Na declaração lançada após seu telefonema com Kanye ser divulgado, Taylor afirmou ter sido vítima de "narrativas indesejadas" e "assassinato de caráter". No entanto, quando se trata dessas duas coisas, ninguém é mais profissional que a própria cantora. "Assassinato de caráter" e "narrativas" têm sido a base da carreira dela. Pegue por exemplo Joe Jonas — que ela massacrou no The Ellen Show por ter terminado com ela em uma ligação telefônica de 27 segundos (“Ligações só podem durar o quanto a outra pessoa está disposta a falar.” — Joe Jonas) e sua então namorada, Camilla Belle, alvo da música “Better Than Revenge”, um poço de slut-shamming. De John Mayer, que foi “humilhado” pela música “Dear John”, a Harry Styles, que foi zoado desde a performance no Grammy de “We Are Never Ever Getting Back Together” (onde ela o imitou) até a óbvia faixa "Style", culminando no ataque estilo menina má a Katy Perry em “Bad Blood”, Taylor Swift sempre inseriu outros artistas em sua narrativa sem o consentimento deles.

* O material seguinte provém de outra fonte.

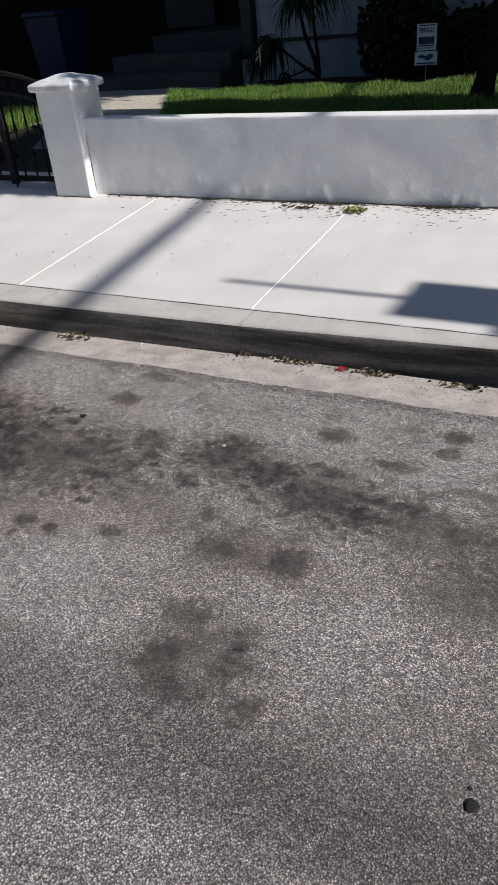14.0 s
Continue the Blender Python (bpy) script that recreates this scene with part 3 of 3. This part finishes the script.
# ---- house ----
HOUSE_Y = 6.6
house = thing("house", (0, HOUSE_Y, LOW_Z), "white clapboard house in deep shade behind the lawn", "house")
part("wall", box(-3.05, 10.0, 0.0, 0.25, -0.1, 3.4), siding_mat, house)
part("side_wall", box(-3.05, -2.85, 0.251, 2.0, -0.1, 3.4), siding_mat, house)
# Near-black bark colour here puts the porch's shade into the wall.
part("porch_wall", box(-12.0, -2.85, 2.001, 2.2, -0.1, 3.4), bark, house)
part("corner_post", box(-3.22, -3.07, -0.12, 0.04, 0.27, 3.4, 0.006), wood_dark, house)
part("post_base", box(-3.24, -3.05, -0.14, 0.05, -0.1, 0.27, 0.01), siding_mat, house)
part("trim_board", box(-3.0, 10.0, -0.045, -0.002, 0.44, 0.475, 0.006), wood_dark, house)
for i in range(8):
    z = 0.48 + 0.36 * i
    bm = bmesh.new()
    vs = [bm.verts.new(p) for p in ((-3.0, -0.030, z), (10, -0.030, z), (10, -0.006, z + 0.355), (-3.0, -0.006, z + 0.355), (-3.0, -0.003, z), (10, -0.003, z))]
    bm.faces.new(vs[:4]), bm.faces.new((vs[4], vs[5], vs[1], vs[0]))
    part("clapboard", bm, siding_mat, house)
# Out of view; the overhang is sized to darken the house front, not the lawn.
part("roof", box(-12.5, 10.5, -1.45, 8.0, 3.4, 3.65, 0.02), tar, house)
part("porch_floor", box(-4.75, -3.25, 0.12, 2.0, -0.1, 0.60, 0.015), step_mat, house, "grey concrete porch floor")
for i, (x0, y0) in enumerate(((-5.45, -0.75), (-5.1, -0.42))):
    part("step", box(x0, -3.25, y0, 0.115, -0.1, 0.20 * (i + 1), 0.015), step_mat, house, "grey concrete step")
win = part("window", box(-4.35, -3.3, 1.93, 1.995, 1.15, 2.4, 0.01), siding_mat, house, "white-framed dark window with blinds")
part("pane", box(-4.27, -3.38, 1.915, 1.928, 1.22, 2.33), pane_dark, win)
for i in range(9):
    part("slat", box(-4.25, -3.40, 1.885, 1.91, 1.25 + 0.12 * i, 1.265 + 0.12 * i), siding_mat, win)
part("door", box(-5.6, -4.7, 1.93, 1.995, 0.61, 2.7, 0.01), wood_dark, house)

neighbour = thing("house", (9.0, 4.98, 0.2), "plain neighbouring house that shades the garden", "house")
part("wall", box(0, 10, 0, 14, -0.2, 8.5), bark, neighbour, "dark brown shingled wall")
# Unseen tall block, added only to shade the near half of the lawn.
part("shade_block", box(0.001, 4.0, -3.05, -1.20, -0.2, 8.5), bark, neighbour, "unseen dark brown block added to shade the near lawn")
part("roof", box(-0.001, 10.3, -0.001, 14.3, 8.5, 8.8, 0.02), tar, neighbour)


# ---- plants ----
def shrub(at, clumps, label, mat, seed, size, narrow=0.3, stems=5, pale=None, category="shrub", name="shrub"):
    rnd = random.Random(seed)
    t = thing(name, at, label, category)
    leaves = bmesh.new()
    for c, spread, count in clumps:
        leaf_cloud(leaves, c, spread, count, size, rnd, narrow=narrow)
    for k in range(stems):
        c = clumps[k % len(clumps)][0]
        part("stem", tube([(rnd.uniform(-0.06, 0.06), rnd.uniform(-0.06, 0.06), -0.02), (c[0] * 0.4 + rnd.uniform(-0.08, 0.08), c[1] * 0.4, c[2] * 0.55), (c[0], c[1], c[2])], [0.022, 0.016, 0.008], 6), bark, t)
    part("foliage", leaves, mat, t)
    if pale:
        bm = bmesh.new()
        for c, spread, count in pale:
            leaf_cloud(bm, c, spread, count, min(size, 0.2) * 0.6, rnd, droop=0.9, narrow=0.14)
        part("sunlit_leaves", bm, leaf_lit_pale, t, "drooping leaves in a pale, sunlit-looking colour")
    return t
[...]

Quando a situação se reverteu, Kanye ligou para a cantora, enquanto “uma boa pessoa e uma amiga”, para pedir sua benção na letra de “Famous”. Taylor aparentemente deu seu consentimento, mas depois se voltou contra Kanye, mudando a narrativa para tirar vantagem dela. Durante sete anos, ela se aproveitou do fato que, historicamente, a palavra de uma mulher branca sempre vai valer mais que a de um homem negro. Pode-se dizer que ela estava contando com isso para se dar bem nessa controvérsia de "Famous", e, até Kim jogar a merda no ventilador, estava funcionando. Não me interpretem mal, não há alegria ao destruir mulheres, mas há uma sensação de revanche em ver alguém — que tem sido falsa e hipócrita na melhor das hipóteses, manipuladora na pior das hipóteses — ser atingida pela própria estratégia.